**Dataset excerpt:**

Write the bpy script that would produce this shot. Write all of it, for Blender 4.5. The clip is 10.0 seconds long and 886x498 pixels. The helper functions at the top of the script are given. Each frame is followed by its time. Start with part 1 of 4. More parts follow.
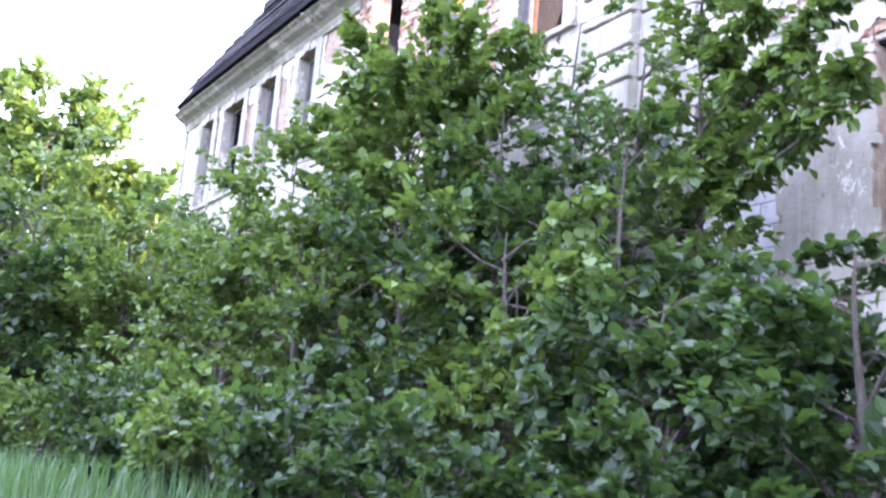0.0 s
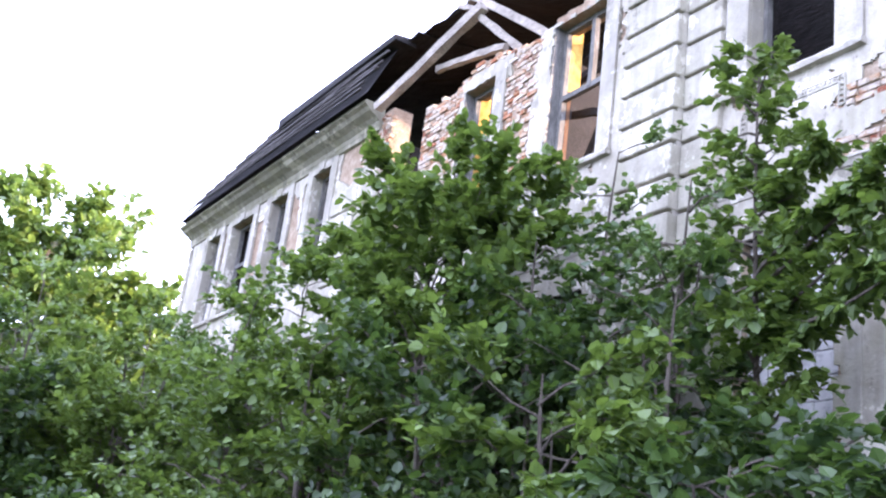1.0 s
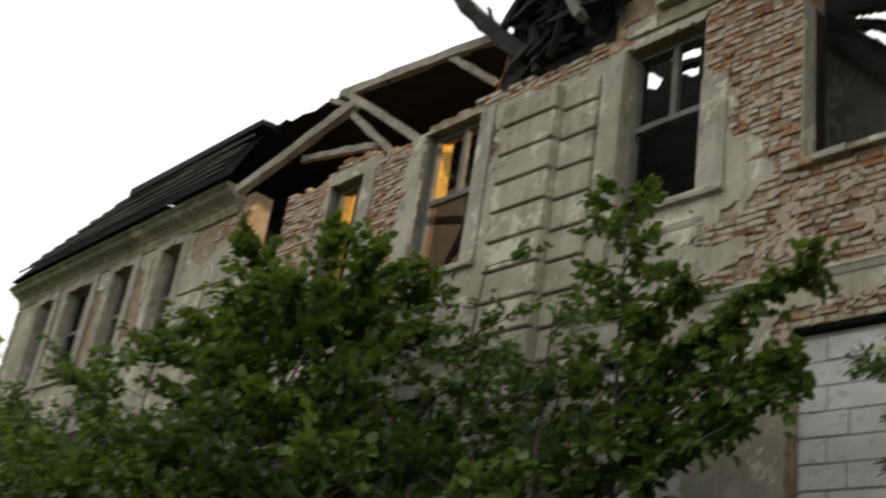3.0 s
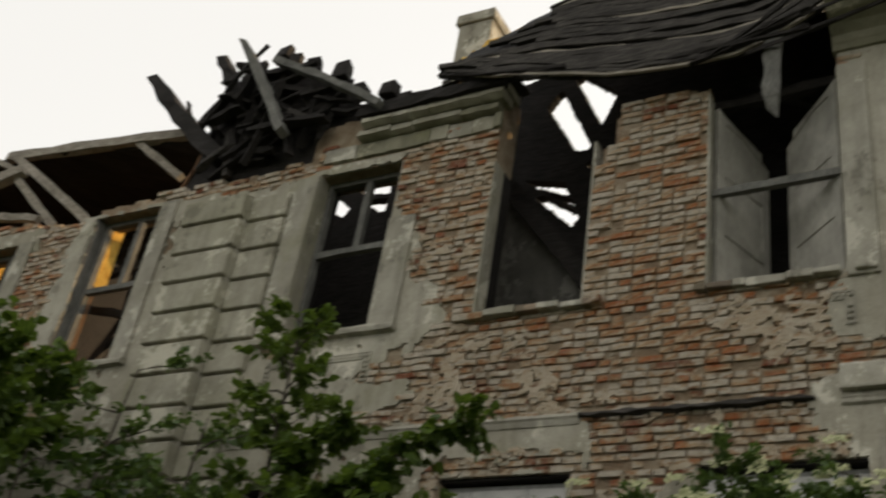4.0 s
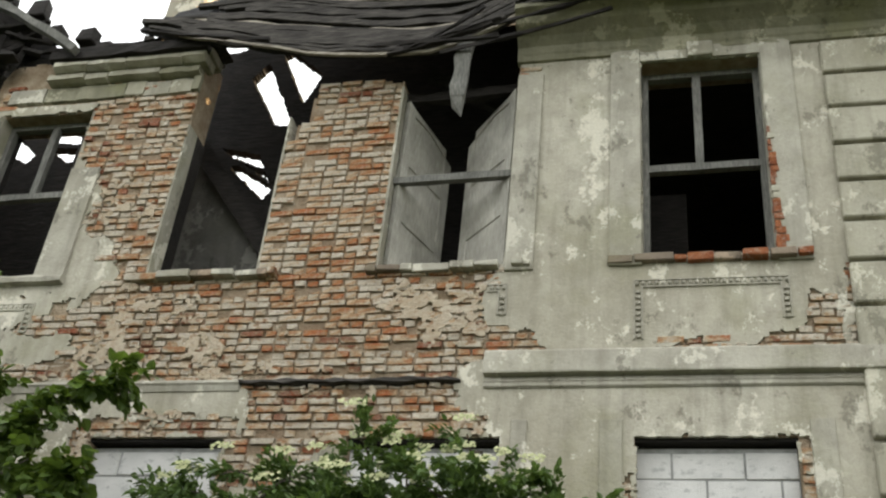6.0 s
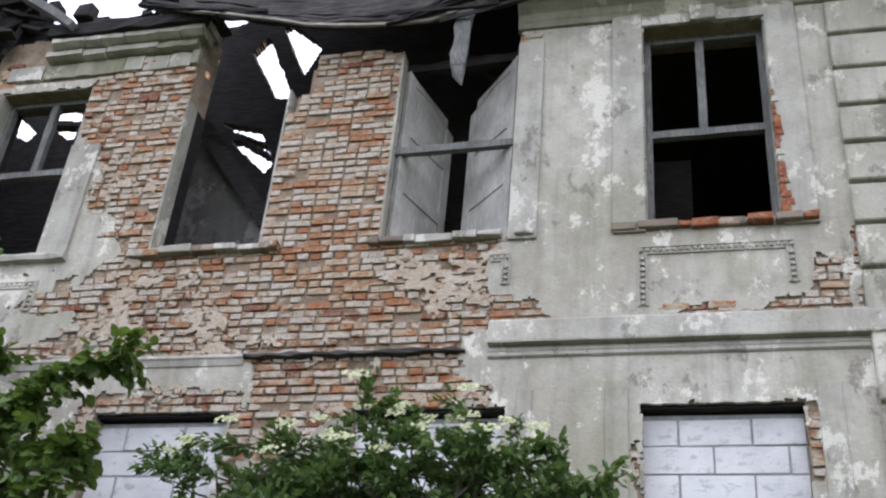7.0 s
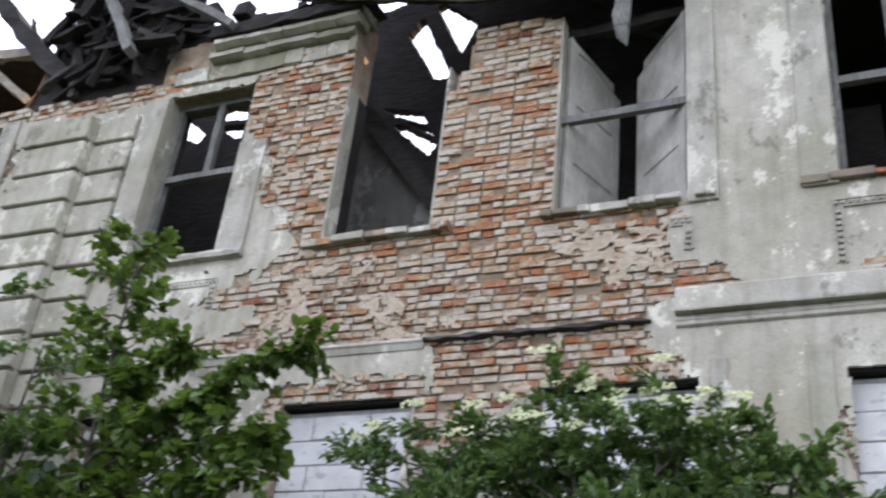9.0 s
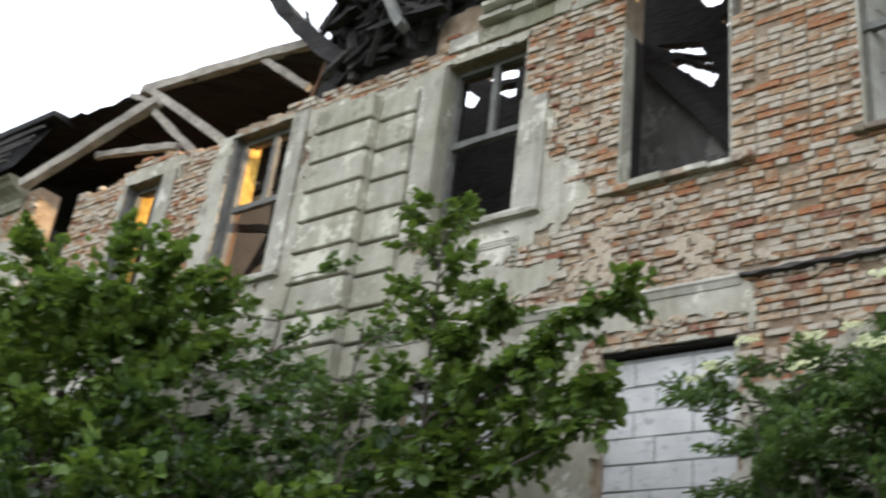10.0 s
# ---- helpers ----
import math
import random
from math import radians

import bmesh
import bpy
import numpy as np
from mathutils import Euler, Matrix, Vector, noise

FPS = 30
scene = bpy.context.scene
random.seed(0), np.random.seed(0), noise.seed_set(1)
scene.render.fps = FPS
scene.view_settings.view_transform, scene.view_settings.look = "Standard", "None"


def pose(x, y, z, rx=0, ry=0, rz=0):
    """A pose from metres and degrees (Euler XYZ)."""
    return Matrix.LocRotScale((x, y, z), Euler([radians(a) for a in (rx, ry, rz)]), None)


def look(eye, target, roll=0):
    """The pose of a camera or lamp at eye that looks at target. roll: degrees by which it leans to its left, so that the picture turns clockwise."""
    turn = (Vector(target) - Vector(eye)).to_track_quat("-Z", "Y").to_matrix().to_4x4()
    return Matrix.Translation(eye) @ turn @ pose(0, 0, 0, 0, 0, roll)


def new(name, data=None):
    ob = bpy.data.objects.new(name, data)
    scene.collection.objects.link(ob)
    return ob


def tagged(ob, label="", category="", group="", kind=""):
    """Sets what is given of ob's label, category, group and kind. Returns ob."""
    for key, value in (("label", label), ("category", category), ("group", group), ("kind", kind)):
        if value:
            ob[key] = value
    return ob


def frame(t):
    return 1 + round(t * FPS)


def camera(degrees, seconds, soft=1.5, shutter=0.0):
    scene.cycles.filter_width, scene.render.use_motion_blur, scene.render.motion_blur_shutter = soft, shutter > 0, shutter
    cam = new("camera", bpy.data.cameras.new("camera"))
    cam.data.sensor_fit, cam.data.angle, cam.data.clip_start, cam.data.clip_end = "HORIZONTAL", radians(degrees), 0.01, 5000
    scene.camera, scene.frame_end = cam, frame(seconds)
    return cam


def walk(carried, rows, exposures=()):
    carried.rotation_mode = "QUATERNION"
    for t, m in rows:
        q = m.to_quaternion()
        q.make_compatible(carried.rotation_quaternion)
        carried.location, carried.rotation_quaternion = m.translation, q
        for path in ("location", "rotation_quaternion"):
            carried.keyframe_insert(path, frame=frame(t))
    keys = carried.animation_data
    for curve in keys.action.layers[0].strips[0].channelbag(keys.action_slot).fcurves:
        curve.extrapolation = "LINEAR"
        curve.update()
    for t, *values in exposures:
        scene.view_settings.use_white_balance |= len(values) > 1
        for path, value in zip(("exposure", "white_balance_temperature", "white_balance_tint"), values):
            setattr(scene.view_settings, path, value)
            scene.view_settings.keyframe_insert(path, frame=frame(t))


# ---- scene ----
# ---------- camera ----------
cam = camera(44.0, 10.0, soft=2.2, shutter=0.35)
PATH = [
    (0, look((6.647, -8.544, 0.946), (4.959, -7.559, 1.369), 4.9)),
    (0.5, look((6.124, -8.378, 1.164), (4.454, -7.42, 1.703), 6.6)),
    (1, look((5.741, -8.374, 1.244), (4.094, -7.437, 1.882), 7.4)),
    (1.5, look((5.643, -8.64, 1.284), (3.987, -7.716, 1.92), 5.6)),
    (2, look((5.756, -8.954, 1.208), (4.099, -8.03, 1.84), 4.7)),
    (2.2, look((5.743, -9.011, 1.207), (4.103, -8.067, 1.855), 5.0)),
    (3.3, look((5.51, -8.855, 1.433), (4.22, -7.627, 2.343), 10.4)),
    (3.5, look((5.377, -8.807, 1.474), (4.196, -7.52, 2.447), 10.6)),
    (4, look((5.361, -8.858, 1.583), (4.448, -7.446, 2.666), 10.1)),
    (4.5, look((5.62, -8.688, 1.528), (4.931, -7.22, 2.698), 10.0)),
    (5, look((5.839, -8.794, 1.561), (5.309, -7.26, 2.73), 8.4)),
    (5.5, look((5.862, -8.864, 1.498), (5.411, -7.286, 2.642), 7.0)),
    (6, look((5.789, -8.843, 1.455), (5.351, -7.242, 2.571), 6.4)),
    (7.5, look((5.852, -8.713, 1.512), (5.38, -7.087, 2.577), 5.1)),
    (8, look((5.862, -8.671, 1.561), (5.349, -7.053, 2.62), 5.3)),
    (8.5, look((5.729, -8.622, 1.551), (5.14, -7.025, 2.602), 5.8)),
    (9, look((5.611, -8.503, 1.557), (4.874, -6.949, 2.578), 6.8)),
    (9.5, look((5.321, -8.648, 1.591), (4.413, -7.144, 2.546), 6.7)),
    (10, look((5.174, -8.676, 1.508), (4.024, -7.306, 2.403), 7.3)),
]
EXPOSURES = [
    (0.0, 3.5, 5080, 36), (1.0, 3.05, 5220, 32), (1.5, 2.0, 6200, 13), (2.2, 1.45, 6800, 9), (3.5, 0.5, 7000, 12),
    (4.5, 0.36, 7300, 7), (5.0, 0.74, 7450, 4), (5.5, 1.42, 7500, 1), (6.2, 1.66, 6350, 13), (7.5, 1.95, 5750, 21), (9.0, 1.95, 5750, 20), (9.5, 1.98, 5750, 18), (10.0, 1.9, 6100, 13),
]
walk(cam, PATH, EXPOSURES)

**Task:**
Reproduce the material word for word. Any pictures should be left out of the copy.

**Answer to this problem:**
Write the bpy script that would produce this shot. Write all of it, for Blender 4.5. The clip is 10.0 seconds long and 886x498 pixels. The helper functions at the top of the script are given. Each frame is followed by its time. Start with part 1 of 4. More parts follow.
0.0 s
1.0 s
3.0 s
4.0 s
6.0 s
7.0 s
9.0 s
10.0 s
# ---- helpers ----
import math
import random
from math import radians

import bmesh
import bpy
import numpy as np
from mathutils import Euler, Matrix, Vector, noise

FPS = 30
scene = bpy.context.scene
random.seed(0), np.random.seed(0), noise.seed_set(1)
scene.render.fps = FPS
scene.view_settings.view_transform, scene.view_settings.look = "Standard", "None"


def pose(x, y, z, rx=0, ry=0, rz=0):
    """A pose from metres and degrees (Euler XYZ)."""
    return Matrix.LocRotScale((x, y, z), Euler([radians(a) for a in (rx, ry, rz)]), None)


def look(eye, target, roll=0):
    """The pose of a camera or lamp at eye that looks at target. roll: degrees by which it leans to its left, so that the picture turns clockwise."""
    turn = (Vector(target) - Vector(eye)).to_track_quat("-Z", "Y").to_matrix().to_4x4()
    return Matrix.Translation(eye) @ turn @ pose(0, 0, 0, 0, 0, roll)


def new(name, data=None):
    ob = bpy.data.objects.new(name, data)
    scene.collection.objects.link(ob)
    return ob


def tagged(ob, label="", category="", group="", kind=""):
    """Sets what is given of ob's label, category, group and kind. Returns ob."""
    for key, value in (("label", label), ("category", category), ("group", group), ("kind", kind)):
        if value:
            ob[key] = value
    return ob


def frame(t):
    return 1 + round(t * FPS)


def camera(degrees, seconds, soft=1.5, shutter=0.0):
    scene.cycles.filter_width, scene.render.use_motion_blur, scene.render.motion_blur_shutter = soft, shutter > 0, shutter
    cam = new("camera", bpy.data.cameras.new("camera"))
    cam.data.sensor_fit, cam.data.angle, cam.data.clip_start, cam.data.clip_end = "HORIZONTAL", radians(degrees), 0.01, 5000
    scene.camera, scene.frame_end = cam, frame(seconds)
    return cam


def walk(carried, rows, exposures=()):
    carried.rotation_mode = "QUATERNION"
    for t, m in rows:
        q = m.to_quaternion()
        q.make_compatible(carried.rotation_quaternion)
        carried.location, carried.rotation_quaternion = m.translation, q
        for path in ("location", "rotation_quaternion"):
            carried.keyframe_insert(path, frame=frame(t))
    keys = carried.animation_data
    for curve in keys.action.layers[0].strips[0].channelbag(keys.action_slot).fcurves:
        curve.extrapolation = "LINEAR"
        curve.update()
    for t, *values in exposures:
        scene.view_settings.use_white_balance |= len(values) > 1
        for path, value in zip(("exposure", "white_balance_temperature", "white_balance_tint"), values):
            setattr(scene.view_settings, path, value)
            scene.view_settings.keyframe_insert(path, frame=frame(t))


# ---- scene ----
# ---------- camera ----------
cam = camera(44.0, 10.0, soft=2.2, shutter=0.35)
PATH = [
    (0, look((6.647, -8.544, 0.946), (4.959, -7.559, 1.369), 4.9)),
    (0.5, look((6.124, -8.378, 1.164), (4.454, -7.42, 1.703), 6.6)),
    (1, look((5.741, -8.374, 1.244), (4.094, -7.437, 1.882), 7.4)),
    (1.5, look((5.643, -8.64, 1.284), (3.987, -7.716, 1.92), 5.6)),
    (2, look((5.756, -8.954, 1.208), (4.099, -8.03, 1.84), 4.7)),
    (2.2, look((5.743, -9.011, 1.207), (4.103, -8.067, 1.855), 5.0)),
    (3.3, look((5.51, -8.855, 1.433), (4.22, -7.627, 2.343), 10.4)),
    (3.5, look((5.377, -8.807, 1.474), (4.196, -7.52, 2.447), 10.6)),
    (4, look((5.361, -8.858, 1.583), (4.448, -7.446, 2.666), 10.1)),
    (4.5, look((5.62, -8.688, 1.528), (4.931, -7.22, 2.698), 10.0)),
    (5, look((5.839, -8.794, 1.561), (5.309, -7.26, 2.73), 8.4)),
    (5.5, look((5.862, -8.864, 1.498), (5.411, -7.286, 2.642), 7.0)),
    (6, look((5.789, -8.843, 1.455), (5.351, -7.242, 2.571), 6.4)),
    (7.5, look((5.852, -8.713, 1.512), (5.38, -7.087, 2.577), 5.1)),
    (8, look((5.862, -8.671, 1.561), (5.349, -7.053, 2.62), 5.3)),
    (8.5, look((5.729, -8.622, 1.551), (5.14, -7.025, 2.602), 5.8)),
    (9, look((5.611, -8.503, 1.557), (4.874, -6.949, 2.578), 6.8)),
    (9.5, look((5.321, -8.648, 1.591), (4.413, -7.144, 2.546), 6.7)),
    (10, look((5.174, -8.676, 1.508), (4.024, -7.306, 2.403), 7.3)),
]
EXPOSURES = [
    (0.0, 3.5, 5080, 36), (1.0, 3.05, 5220, 32), (1.5, 2.0, 6200, 13), (2.2, 1.45, 6800, 9), (3.5, 0.5, 7000, 12),
    (4.5, 0.36, 7300, 7), (5.0, 0.74, 7450, 4), (5.5, 1.42, 7500, 1), (6.2, 1.66, 6350, 13), (7.5, 1.95, 5750, 21), (9.0, 1.95, 5750, 20), (9.5, 1.98, 5750, 18), (10.0, 1.9, 6100, 13),
]
walk(cam, PATH, EXPOSURES)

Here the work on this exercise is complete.